ECLI:NL:CRVB:2018:1994
Centrale Raad van Beroep
- Hoger beroep
- Rechtspraak.nl
Intrekking van bijstand op basis van woonplaats en centrum van maatschappelijk leven
In deze zaak gaat het om de intrekking van de bijstandsuitkering van appellant, die sinds 8 januari 2007 bijstand ontving op basis van de Participatiewet (PW). De Centrale Raad van Beroep behandelt het hoger beroep tegen de uitspraak van de rechtbank Midden-Nederland, die het beroep van appellant tegen het besluit van het college van burgemeester en wethouders van Almere ongegrond verklaarde. Het college had de bijstand van appellant ingetrokken omdat hij zijn hoofdverblijf niet in de gemeente Almere had, wat appellant betwistte.

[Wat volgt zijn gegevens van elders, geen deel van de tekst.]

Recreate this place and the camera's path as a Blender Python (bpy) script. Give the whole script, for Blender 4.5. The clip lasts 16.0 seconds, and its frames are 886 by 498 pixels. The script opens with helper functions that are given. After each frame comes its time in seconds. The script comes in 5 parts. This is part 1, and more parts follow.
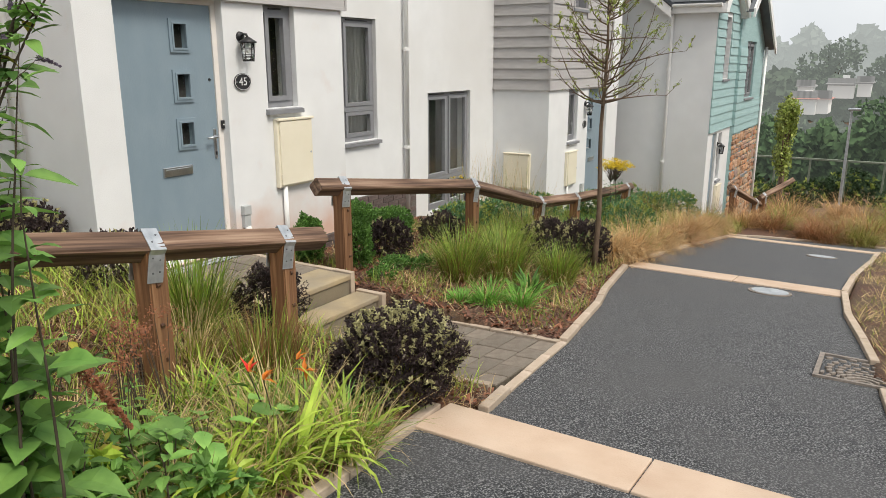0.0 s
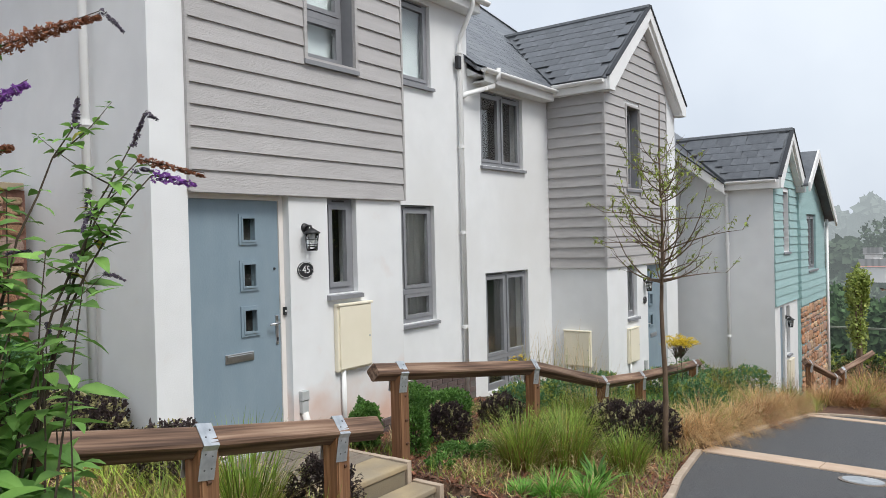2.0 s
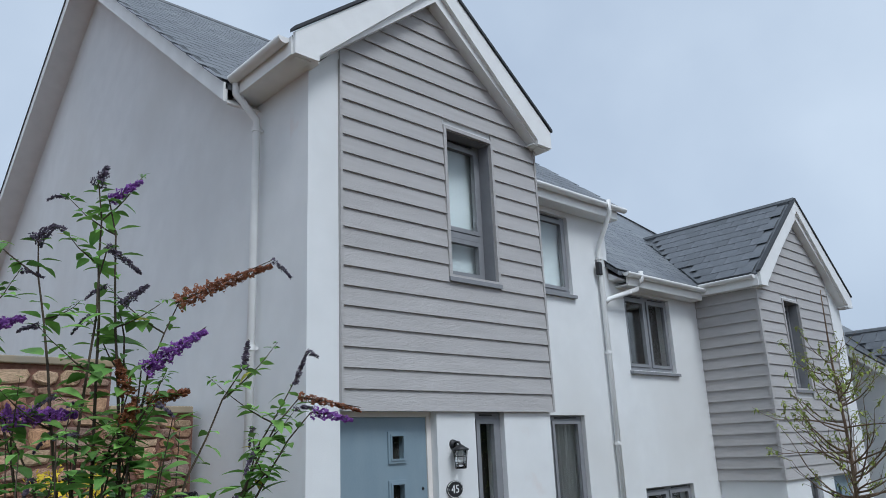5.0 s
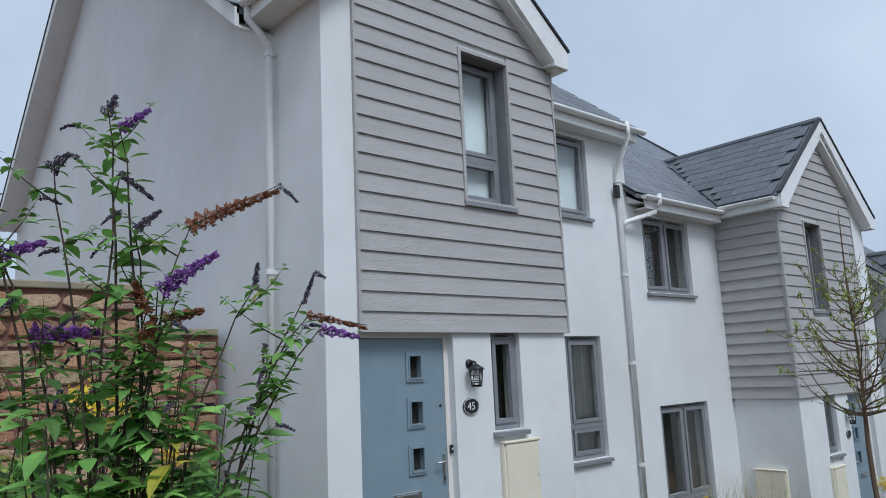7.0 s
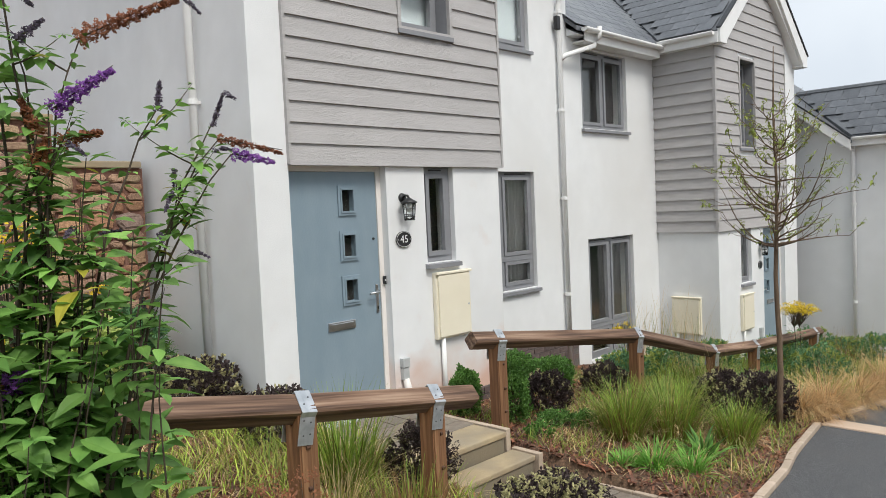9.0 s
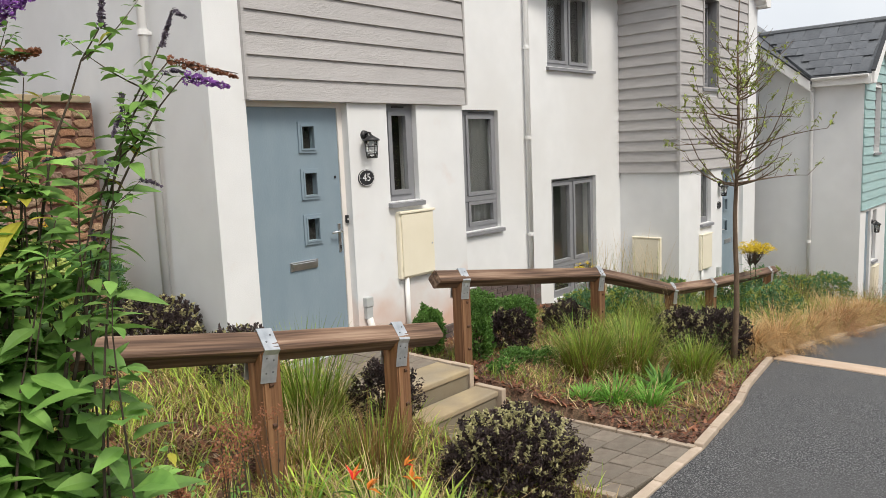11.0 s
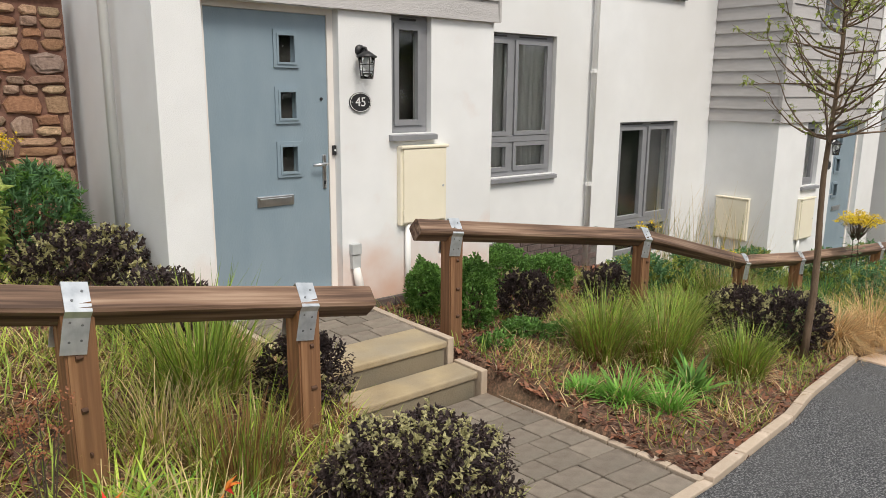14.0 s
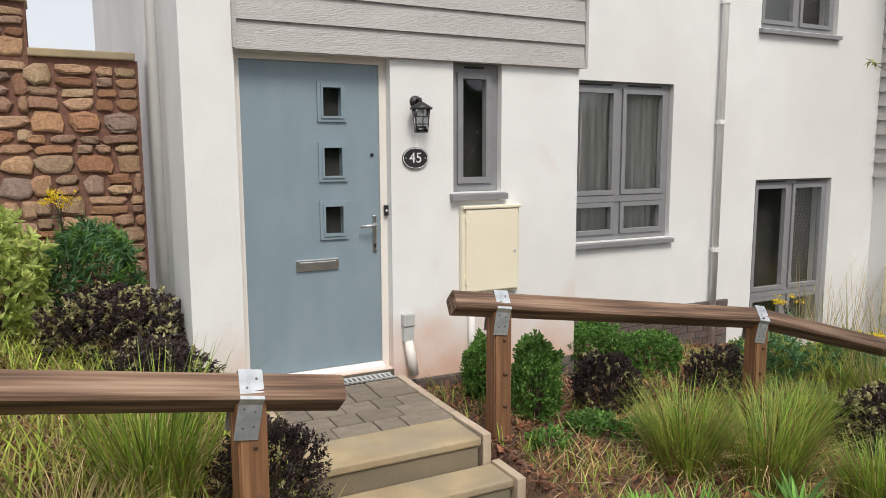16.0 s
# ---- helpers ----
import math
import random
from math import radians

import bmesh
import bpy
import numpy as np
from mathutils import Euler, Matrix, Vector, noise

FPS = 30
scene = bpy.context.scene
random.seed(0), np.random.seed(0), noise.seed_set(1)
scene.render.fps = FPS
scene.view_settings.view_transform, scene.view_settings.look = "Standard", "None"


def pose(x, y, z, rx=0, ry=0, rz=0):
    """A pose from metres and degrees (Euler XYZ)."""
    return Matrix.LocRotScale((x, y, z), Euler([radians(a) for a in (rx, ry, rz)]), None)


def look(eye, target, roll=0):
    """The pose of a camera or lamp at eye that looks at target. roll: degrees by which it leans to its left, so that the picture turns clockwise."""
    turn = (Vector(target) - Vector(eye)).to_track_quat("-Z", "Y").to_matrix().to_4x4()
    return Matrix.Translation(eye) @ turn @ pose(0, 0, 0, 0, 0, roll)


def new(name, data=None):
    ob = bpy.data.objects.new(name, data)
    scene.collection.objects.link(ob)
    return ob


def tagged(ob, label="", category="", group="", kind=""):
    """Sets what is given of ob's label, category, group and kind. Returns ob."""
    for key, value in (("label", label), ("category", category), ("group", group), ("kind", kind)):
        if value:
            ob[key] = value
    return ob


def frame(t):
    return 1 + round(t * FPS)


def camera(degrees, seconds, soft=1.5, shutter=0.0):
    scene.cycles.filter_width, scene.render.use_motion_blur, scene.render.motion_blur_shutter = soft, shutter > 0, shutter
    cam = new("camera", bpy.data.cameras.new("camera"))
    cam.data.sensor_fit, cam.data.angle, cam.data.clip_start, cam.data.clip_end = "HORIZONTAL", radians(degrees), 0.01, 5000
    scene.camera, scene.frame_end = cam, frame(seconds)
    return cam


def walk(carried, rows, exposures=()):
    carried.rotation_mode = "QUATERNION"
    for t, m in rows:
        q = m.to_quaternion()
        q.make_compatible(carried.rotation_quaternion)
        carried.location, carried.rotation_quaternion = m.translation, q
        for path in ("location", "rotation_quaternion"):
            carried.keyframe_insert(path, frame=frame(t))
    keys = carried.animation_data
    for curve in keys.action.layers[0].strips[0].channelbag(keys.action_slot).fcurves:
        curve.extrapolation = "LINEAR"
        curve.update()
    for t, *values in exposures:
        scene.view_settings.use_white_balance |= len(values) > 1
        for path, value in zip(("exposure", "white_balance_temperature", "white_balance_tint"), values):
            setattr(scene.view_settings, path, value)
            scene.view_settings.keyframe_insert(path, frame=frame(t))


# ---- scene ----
cam = camera(62.2, 16.0, soft=0.6)
PATH = [
    (0, (-3.431, -4.804, 1.568), (-1.78, -3.789, 1.072), 0.0),
    (0.5, (-3.414, -4.805, 1.579), (-1.758, -3.753, 1.188), -0.4),
    (1, (-3.4, -4.814, 1.596), (-1.746, -3.721, 1.332), -1.0),
    (1.5, (-3.389, -4.813, 1.615), (-1.748, -3.678, 1.47), -1.1),
    (2, (-3.382, -4.806, 1.639), (-1.768, -3.626, 1.612), -1.4),
    (2.5, (-3.388, -4.813, 1.667), (-1.813, -3.584, 1.75), -1.6),
    (3, (-3.373, -4.771, 1.692), (-1.851, -3.488, 1.888), -1.7),
    (3.5, (-3.381, -4.802, 1.662), (-1.925, -3.466, 1.97), -2.4),
    (4, (-3.378, -4.774, 1.673), (-1.968, -3.411, 2.06), -2.4),
    (4.5, (-3.382, -4.785, 1.699), (-2.017, -3.396, 2.153), -2.4),
    (4.7, (-3.377, -4.765, 1.705), (-2.03, -3.37, 2.196), -2.5),
    (5.7, (-3.38, -4.81, 1.70), (-2.097, -3.385, 2.262), -2.6),
    (6.8, (-3.378, -4.855, 1.685), (-2.092, -3.373, 2.075), -2.7),
    (7, (-3.375, -4.85, 1.683), (-2.074, -3.369, 2.02), -2.6),
    (7.5, (-3.362, -4.851, 1.68), (-2.026, -3.376, 1.883), -2.4),
    (8, (-3.331, -4.84, 1.674), (-1.958, -3.388, 1.753), -2.3),
    (8.5, (-3.306, -4.839, 1.66), (-1.901, -3.415, 1.639), -2.4),
    (9, (-3.299, -4.839, 1.652), (-1.875, -3.439, 1.543), -2.6),
    (9.5, (-3.295, -4.841, 1.643), (-1.851, -3.467, 1.479), -2.2),
    (10, (-3.29, -4.833, 1.635), (-1.828, -3.485, 1.428), -1.8),
    (12.5, (-2.997, -4.726, 1.555), (-1.521, -3.427, 1.189), -2.7),
    (13, (-2.65, -4.709, 1.526), (-1.204, -3.387, 1.125), -1.1),
    (13.5, (-2.274, -4.724, 1.516), (-0.934, -3.298, 1.101), 0.8),
    (14, (-1.936, -4.646, 1.482), (-0.684, -3.144, 1.062), 0.5),
    (14.5, (-1.624, -4.626, 1.459), (-0.487, -3.038, 1.028), 0.6),
    (15, (-1.334, -4.614, 1.459), (-0.316, -2.939, 1.061), 0.4),
    (15.5, (-1.123, -4.525, 1.45), (-0.143, -2.812, 1.123), -0.0),
    (16, (-0.955, -4.506, 1.448), (-0.058, -2.739, 1.182), -0.2),
]
EXPOSURES = [(0, 0.50, 6900, 10), (1.0, 0.50, 6800, 10), (1.5, 0.48, 6600, 10), (2.5, 0.27, 6100, 10), (3.5, 0.12, 5750, 8), (4.5, 0.0, 5650, 7), (7.0, -0.05, 5600, 7), (7.5, 0.1, 5800, 8), (8.0, 0.22, 6100, 9), (9.0, 0.45, 6500, 9), (10.0, 0.52, 6700, 10), (12.5, 0.55, 6950, 11), (16, 0.47, 6850, 11)]
walk(cam, [(t, look(eye, goal, lean)) for t, eye, goal, lean in PATH], EXPOSURES)

# ---- light ----
world = bpy.data.worlds.new("world")
scene.world = world
world.use_nodes = True
wn, wl = world.node_tree.nodes, world.node_tree.links
wn.clear()
sky = wn.new("ShaderNodeTexSky")
sky.sky_type, sky.sun_disc = "NISHITA", False
sky.sun_elevation, sky.sun_rotation = radians(55), radians(192)
sky.dust_density, sky.air_density = 4.0, 1.0
cloud = wn.new("ShaderNodeTexNoise")
cloud.inputs["Scale"].default_value, cloud.inputs["Detail"].default_value = 2.2, 5
tone = wn.new("ShaderNodeValToRGB")
tone.color_ramp.elements[0].position, tone.color_ramp.elements[0].color = 0.30, (5.5, 6.0, 6.7, 1)
tone.color_ramp.elements[1].position, tone.color_ramp.elements[1].color = 0.70, (7.5, 7.9, 8.3, 1)
blend = wn.new("ShaderNodeMix")
blend.data_type = "RGBA"
blend.inputs[0].default_value = 0.88
back = wn.new("ShaderNodeBackground")
back.inputs["Strength"].default_value = 0.10
out = wn.new("ShaderNodeOutputWorld")
wl.new(cloud.outputs[0], tone.inputs[0])
wl.new(sky.outputs[0], blend.inputs[6])
wl.new(tone.outputs[0], blend.inputs[7])
wl.new(blend.outputs[2], back.inputs[0])
wl.new(back.outputs[0], out.inputs[0])
sun = new("sun", bpy.data.lights.new("sun", "SUN"))
sun.data.energy, sun.data.angle, sun.data.color = 2.0, radians(22), (1.0, 0.96, 0.9)
sun.matrix_world = look((-2.5, -12, 17.5), (0, 0, 0))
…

De Raad stelt vast dat appellant in de periode van 1 januari 2015 tot en met 4 februari 2016 vrijwel uitsluitend in Amsterdam heeft gepind, met slechts enkele transacties in Almere. Dit wijst erop dat zijn centrum van maatschappelijk leven zich in Amsterdam bevond, ondanks zijn verklaring dat hij altijd naar zijn uitkeringsadres in Almere terugkeerde. De Raad oordeelt dat het college terecht heeft geconcludeerd dat appellant zijn inlichtingenverplichting heeft geschonden door niet te melden dat hij niet in Almere woonde.
De Raad bevestigt de eerdere uitspraak en oordeelt dat het hoger beroep van appellant niet slaagt. De beslissing van het college om de bijstand in te trekken wordt gehandhaafd, en er is geen aanleiding voor een veroordeling in de proceskosten. De uitspraak is openbaar gedaan op 3 juli 2018.